_What the task requires_. Please retype the data in full and exactly; the pictures are not part of the copy.

_Collected material_.
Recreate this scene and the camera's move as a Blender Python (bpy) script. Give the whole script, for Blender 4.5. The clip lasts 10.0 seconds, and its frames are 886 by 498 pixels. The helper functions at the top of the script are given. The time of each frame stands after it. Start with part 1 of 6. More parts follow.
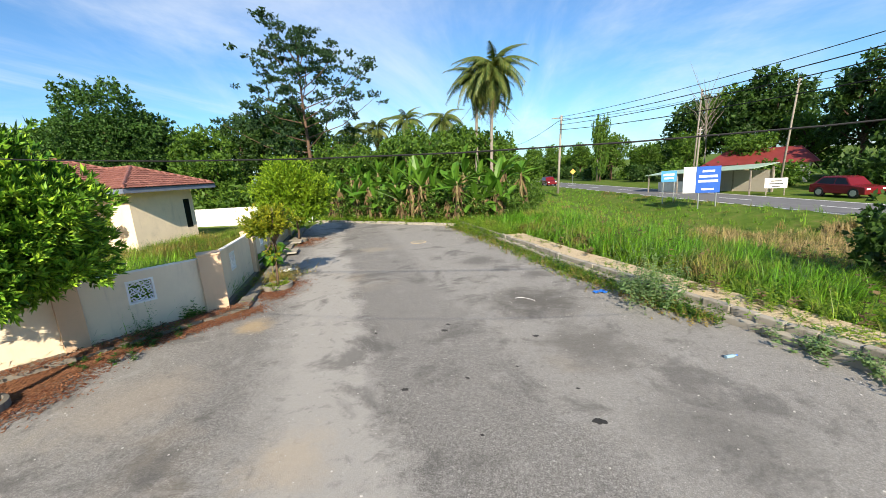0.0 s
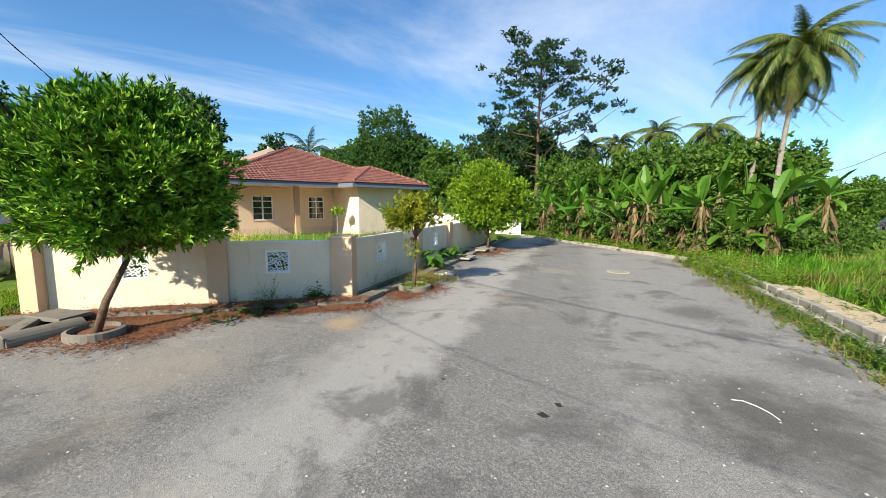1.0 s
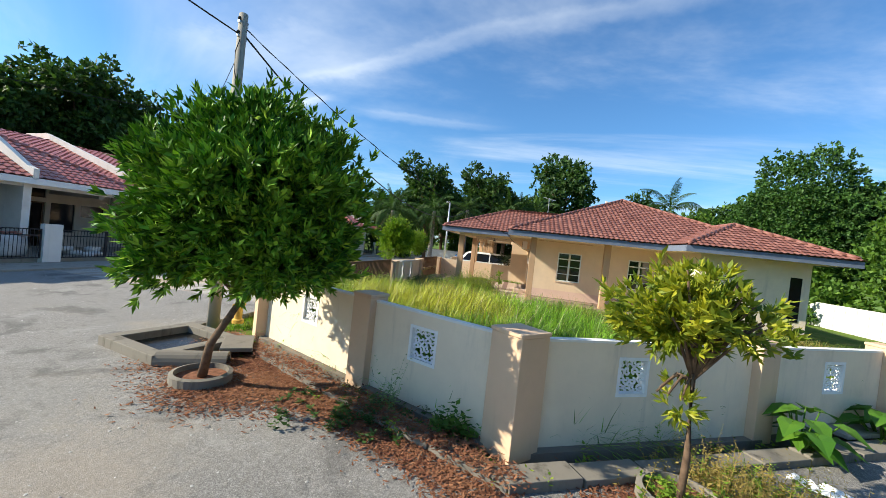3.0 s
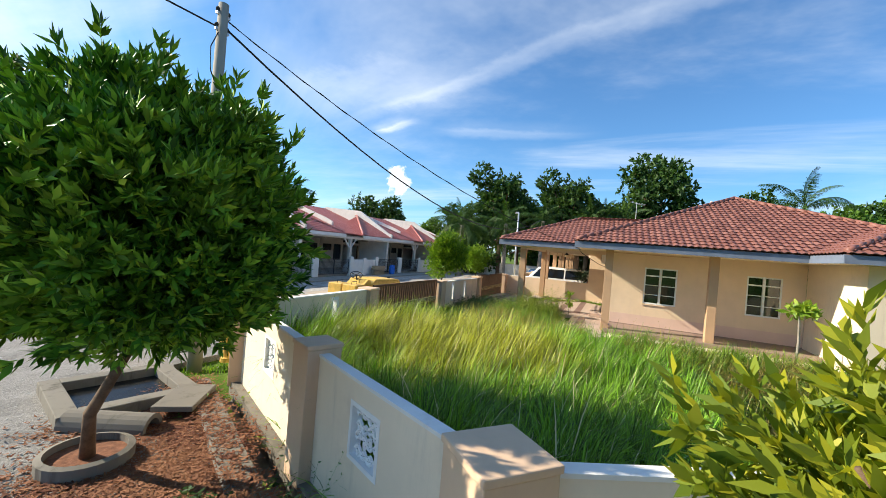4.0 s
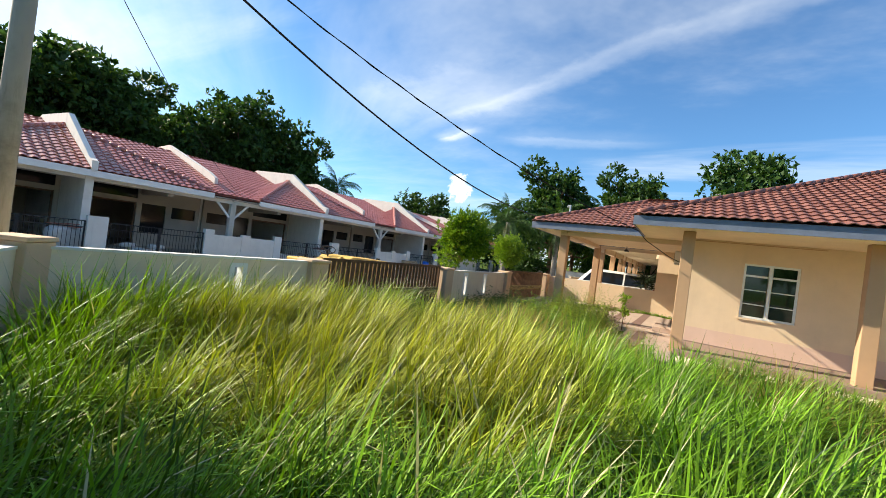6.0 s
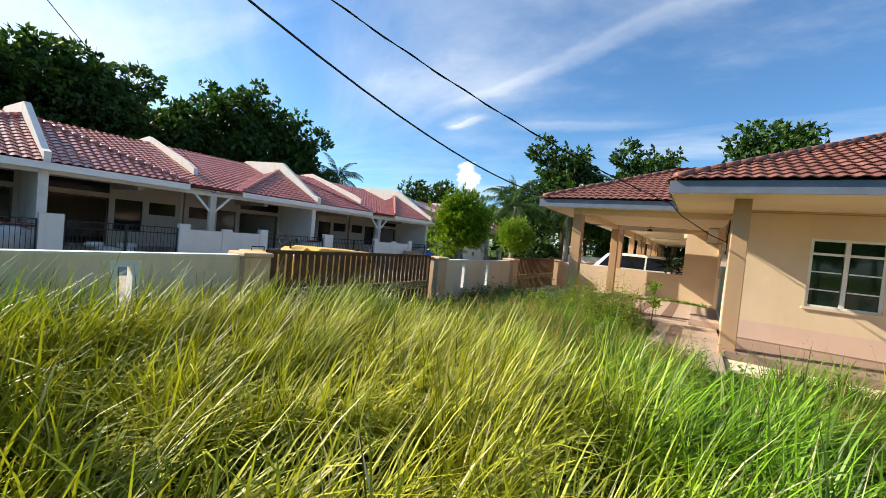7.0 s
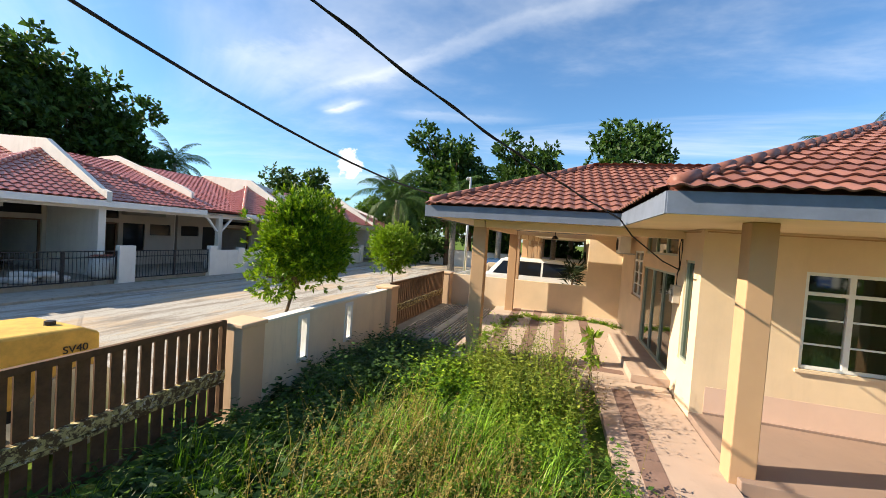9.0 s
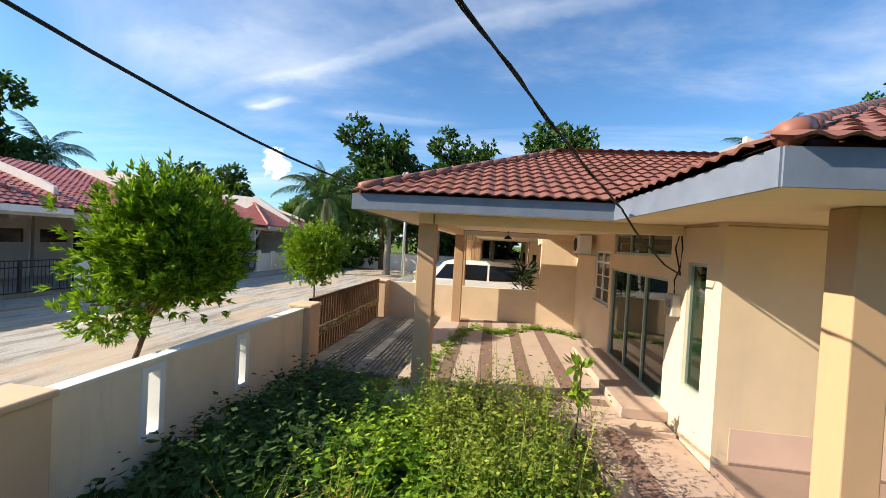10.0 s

_Task output_.
Recreate this scene and the camera's move as a Blender Python (bpy) script. Give the whole script, for Blender 4.5. The clip lasts 10.0 seconds, and its frames are 886 by 498 pixels. The helper functions at the top of the script are given. The time of each frame stands after it. Start with part 1 of 6. More parts follow.
0.0 s
1.0 s
3.0 s
4.0 s
6.0 s
7.0 s
9.0 s
10.0 s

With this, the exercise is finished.